Ansari has given conflicting accounts of Hanif's arrest, saying Tuesday he was nabbed after crossing the border from Pakistan, but telling reporters Wednesday the arrest was made about 25 kilometers (15 miles) outside the Nangahar provincial capital of Jalalabad.
Another purported Taliban spokesman, Qari Yousef Ahmadi, confirmed Hanif's arrest in a phone call from an undisclosed location, but said that the Taliban's governing body have already appointed a new spokesman, Zadiullah Mujahid.
He said the arrest would not affect the Taliban's campaign.
Hanif used to convey alleged statements from Omar and comment on fighting in the north, center and east of the country.
Western and Afghan officials have claimed a number of recent successes against Taliban leaders.
On Tuesday, NATO-led troops and Afghan forces detained a prominent Taliban commander during a raid on a compound in southern Afghanistan, the alliance said.
The commander was the leader of the insurgents in Panjwayi district of neighboring Kandahar province, where last summer NATO troops waged their biggest ground offensive in the Western alliance's history, said NATO spokesman Squadron Leader Dave Marsh.
"This seizure of a Taliban commander once again shows that there is nowhere to hide for insurgent leaders," Marsh said.
The captured militant, whom NATO did not identify, had fled another recent offensive by Afghan and NATO forces in the south of the country, the alliance said.
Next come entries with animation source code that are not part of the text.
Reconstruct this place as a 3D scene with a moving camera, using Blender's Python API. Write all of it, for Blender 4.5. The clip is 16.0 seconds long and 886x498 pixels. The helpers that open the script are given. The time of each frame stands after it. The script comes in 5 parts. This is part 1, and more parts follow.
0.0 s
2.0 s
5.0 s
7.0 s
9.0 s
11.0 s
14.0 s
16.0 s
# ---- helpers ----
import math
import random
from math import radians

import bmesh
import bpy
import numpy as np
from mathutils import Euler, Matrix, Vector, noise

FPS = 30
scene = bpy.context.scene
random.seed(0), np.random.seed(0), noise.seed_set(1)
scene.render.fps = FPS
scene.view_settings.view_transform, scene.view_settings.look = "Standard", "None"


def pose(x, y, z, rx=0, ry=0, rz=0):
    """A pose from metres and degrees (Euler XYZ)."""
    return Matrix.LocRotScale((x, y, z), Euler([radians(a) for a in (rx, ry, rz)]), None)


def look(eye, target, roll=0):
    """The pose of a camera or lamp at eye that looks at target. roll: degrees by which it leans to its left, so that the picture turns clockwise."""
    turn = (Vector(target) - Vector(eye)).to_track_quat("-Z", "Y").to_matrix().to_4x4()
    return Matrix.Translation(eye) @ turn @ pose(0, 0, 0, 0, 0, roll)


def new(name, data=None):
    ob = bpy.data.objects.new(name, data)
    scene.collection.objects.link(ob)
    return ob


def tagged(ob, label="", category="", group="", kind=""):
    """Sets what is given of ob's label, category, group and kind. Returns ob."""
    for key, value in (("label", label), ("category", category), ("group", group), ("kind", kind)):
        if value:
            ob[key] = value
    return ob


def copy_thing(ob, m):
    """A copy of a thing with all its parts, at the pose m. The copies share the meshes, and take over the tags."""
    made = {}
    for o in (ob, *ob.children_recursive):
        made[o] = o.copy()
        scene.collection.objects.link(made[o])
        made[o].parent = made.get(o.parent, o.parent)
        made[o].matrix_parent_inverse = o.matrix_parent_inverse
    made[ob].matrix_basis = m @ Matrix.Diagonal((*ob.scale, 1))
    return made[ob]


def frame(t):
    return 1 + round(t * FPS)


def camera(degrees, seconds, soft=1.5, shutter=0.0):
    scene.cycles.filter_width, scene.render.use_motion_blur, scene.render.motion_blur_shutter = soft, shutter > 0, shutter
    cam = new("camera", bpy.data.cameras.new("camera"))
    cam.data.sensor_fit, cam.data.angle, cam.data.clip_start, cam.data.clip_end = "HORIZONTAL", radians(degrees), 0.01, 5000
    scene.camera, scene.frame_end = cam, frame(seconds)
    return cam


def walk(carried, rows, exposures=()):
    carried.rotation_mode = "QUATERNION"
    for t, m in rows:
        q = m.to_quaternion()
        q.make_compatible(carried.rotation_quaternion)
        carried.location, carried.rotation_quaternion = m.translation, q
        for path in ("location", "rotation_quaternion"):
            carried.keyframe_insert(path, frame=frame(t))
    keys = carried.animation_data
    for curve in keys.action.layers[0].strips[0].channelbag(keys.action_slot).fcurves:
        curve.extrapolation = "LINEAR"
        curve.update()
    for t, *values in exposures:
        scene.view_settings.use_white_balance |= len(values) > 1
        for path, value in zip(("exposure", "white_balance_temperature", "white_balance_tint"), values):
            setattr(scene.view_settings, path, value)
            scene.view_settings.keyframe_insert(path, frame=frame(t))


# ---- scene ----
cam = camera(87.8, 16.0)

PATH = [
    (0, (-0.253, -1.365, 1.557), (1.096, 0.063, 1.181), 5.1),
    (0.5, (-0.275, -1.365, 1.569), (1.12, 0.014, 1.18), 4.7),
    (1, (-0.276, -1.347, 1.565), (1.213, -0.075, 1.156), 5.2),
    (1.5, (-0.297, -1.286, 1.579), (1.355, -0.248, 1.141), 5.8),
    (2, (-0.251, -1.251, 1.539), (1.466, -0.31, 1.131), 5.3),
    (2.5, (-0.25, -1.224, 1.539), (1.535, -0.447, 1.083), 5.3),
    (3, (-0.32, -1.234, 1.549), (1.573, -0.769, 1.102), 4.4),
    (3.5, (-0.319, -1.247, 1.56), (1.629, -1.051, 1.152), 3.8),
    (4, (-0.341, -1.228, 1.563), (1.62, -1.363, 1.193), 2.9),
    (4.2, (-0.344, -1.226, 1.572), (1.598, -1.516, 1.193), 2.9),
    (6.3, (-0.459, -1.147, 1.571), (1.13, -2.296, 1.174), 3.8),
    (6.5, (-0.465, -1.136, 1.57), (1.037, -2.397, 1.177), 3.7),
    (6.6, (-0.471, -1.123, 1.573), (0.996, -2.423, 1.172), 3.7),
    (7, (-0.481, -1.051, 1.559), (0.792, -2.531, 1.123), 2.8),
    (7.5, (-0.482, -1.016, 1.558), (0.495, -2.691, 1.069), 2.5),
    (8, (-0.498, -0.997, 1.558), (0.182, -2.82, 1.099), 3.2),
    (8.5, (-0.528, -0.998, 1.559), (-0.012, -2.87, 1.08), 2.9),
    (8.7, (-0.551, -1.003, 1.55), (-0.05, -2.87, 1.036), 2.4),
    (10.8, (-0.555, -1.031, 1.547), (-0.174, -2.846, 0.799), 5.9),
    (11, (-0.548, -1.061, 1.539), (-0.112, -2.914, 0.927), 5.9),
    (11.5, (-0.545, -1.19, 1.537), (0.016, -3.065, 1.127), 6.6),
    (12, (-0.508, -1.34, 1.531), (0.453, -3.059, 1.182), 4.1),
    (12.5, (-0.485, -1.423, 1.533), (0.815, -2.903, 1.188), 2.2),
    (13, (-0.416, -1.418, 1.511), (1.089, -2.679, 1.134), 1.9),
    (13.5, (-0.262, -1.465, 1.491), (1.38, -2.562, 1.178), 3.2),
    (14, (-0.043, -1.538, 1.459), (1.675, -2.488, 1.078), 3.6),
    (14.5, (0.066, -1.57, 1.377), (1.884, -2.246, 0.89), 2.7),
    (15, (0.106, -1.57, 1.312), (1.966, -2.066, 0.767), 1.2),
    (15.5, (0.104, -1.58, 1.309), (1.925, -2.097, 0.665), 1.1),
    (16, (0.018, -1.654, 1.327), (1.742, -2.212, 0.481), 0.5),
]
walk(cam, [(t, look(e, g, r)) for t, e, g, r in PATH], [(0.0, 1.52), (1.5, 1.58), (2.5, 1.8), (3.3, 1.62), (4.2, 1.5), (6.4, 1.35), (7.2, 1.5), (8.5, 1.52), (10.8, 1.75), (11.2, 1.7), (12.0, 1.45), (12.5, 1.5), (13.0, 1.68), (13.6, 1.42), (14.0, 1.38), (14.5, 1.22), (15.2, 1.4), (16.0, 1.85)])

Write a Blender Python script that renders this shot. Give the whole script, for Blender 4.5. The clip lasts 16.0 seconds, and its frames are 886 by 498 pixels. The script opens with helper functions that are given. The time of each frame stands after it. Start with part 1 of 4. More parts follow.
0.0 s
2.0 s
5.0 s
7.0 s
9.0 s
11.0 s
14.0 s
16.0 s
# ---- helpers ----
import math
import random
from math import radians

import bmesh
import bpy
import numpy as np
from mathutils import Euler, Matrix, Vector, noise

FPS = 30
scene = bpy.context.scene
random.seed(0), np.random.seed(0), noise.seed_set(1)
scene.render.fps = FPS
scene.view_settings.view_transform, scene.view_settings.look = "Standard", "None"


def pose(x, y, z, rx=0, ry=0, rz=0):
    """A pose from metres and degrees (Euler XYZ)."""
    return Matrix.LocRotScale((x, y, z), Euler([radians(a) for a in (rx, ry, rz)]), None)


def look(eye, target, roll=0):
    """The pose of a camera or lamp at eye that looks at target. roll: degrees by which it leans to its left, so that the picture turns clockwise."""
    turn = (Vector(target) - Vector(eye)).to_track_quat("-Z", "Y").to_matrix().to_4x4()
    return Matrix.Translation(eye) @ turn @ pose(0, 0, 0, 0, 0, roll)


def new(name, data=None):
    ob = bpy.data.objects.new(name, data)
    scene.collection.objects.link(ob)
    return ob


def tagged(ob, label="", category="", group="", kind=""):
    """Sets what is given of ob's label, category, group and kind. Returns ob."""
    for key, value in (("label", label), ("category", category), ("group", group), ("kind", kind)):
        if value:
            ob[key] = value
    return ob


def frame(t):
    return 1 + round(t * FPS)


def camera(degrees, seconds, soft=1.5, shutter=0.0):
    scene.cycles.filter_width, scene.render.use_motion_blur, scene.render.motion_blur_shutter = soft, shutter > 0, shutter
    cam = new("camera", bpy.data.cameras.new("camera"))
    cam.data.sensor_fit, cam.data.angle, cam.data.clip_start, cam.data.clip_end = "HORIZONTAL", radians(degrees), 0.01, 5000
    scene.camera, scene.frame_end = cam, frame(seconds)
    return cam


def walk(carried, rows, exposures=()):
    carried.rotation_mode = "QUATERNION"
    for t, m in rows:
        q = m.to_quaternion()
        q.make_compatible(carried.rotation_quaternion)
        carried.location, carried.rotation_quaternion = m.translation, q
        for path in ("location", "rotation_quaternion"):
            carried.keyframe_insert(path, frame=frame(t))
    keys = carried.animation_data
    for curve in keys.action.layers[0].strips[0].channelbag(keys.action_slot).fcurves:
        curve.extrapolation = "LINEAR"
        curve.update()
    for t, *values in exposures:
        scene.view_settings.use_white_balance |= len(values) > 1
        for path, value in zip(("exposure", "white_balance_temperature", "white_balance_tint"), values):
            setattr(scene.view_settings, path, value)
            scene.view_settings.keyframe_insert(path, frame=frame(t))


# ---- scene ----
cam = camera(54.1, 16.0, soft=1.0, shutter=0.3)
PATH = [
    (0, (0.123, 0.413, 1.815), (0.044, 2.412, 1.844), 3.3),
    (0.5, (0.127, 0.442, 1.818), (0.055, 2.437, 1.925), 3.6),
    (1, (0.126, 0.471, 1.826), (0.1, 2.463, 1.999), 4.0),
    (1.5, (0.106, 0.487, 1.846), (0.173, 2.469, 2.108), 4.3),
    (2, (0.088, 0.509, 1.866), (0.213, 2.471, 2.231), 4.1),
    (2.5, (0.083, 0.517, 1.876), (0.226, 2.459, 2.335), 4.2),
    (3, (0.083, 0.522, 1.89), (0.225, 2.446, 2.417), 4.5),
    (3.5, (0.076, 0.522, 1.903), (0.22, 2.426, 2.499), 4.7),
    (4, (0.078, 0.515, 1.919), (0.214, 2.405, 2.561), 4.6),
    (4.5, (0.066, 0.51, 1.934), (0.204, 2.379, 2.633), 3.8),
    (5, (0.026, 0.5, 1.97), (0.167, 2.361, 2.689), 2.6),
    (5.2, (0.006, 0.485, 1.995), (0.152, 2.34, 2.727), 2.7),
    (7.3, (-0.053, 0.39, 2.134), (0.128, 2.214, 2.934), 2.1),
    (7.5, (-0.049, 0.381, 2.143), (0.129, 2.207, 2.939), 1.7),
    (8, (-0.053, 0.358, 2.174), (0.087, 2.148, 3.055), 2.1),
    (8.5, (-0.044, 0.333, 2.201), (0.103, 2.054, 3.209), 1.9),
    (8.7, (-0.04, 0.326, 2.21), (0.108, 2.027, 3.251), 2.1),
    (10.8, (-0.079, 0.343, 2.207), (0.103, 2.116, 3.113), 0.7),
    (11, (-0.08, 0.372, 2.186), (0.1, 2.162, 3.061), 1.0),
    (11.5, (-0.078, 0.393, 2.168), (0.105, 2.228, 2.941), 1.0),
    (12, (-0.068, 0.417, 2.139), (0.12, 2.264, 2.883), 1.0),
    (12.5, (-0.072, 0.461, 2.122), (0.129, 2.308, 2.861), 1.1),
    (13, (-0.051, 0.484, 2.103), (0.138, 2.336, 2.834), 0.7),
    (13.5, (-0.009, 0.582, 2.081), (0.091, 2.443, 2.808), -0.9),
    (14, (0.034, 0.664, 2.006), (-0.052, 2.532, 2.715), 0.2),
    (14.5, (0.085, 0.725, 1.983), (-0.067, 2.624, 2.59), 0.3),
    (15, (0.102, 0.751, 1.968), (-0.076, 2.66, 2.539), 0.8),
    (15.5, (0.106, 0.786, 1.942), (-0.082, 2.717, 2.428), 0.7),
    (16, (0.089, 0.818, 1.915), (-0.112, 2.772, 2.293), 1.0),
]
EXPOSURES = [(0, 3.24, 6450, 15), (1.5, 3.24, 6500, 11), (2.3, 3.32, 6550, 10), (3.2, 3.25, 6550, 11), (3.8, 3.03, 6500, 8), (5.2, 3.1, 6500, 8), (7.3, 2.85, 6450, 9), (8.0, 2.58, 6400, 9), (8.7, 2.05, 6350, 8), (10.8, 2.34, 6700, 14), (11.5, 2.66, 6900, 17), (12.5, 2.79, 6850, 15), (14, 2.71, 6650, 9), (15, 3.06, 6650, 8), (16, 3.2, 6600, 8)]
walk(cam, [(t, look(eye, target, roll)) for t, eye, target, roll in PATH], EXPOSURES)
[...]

He was captured in the Gereshk district of Helmand province.
Last month, a U.S.-led coalition airstrike killed Mullah Akhtar Mohammad Osmani, a key associate of Omar and the highest-ranking Taliban leader killed by the U.S.-led coalition since the late 2001 invasion of Afghanistan that ousted the hard-line regime for hosting Al Qaeda leader Usama bin Laden.
Over the past year, the Taliban have launched a record number of attacks, and some 4,000 people have died in the insurgency-related violence, according to a tally by The Associated Press based on reports from Afghan, NATO and coalition officials.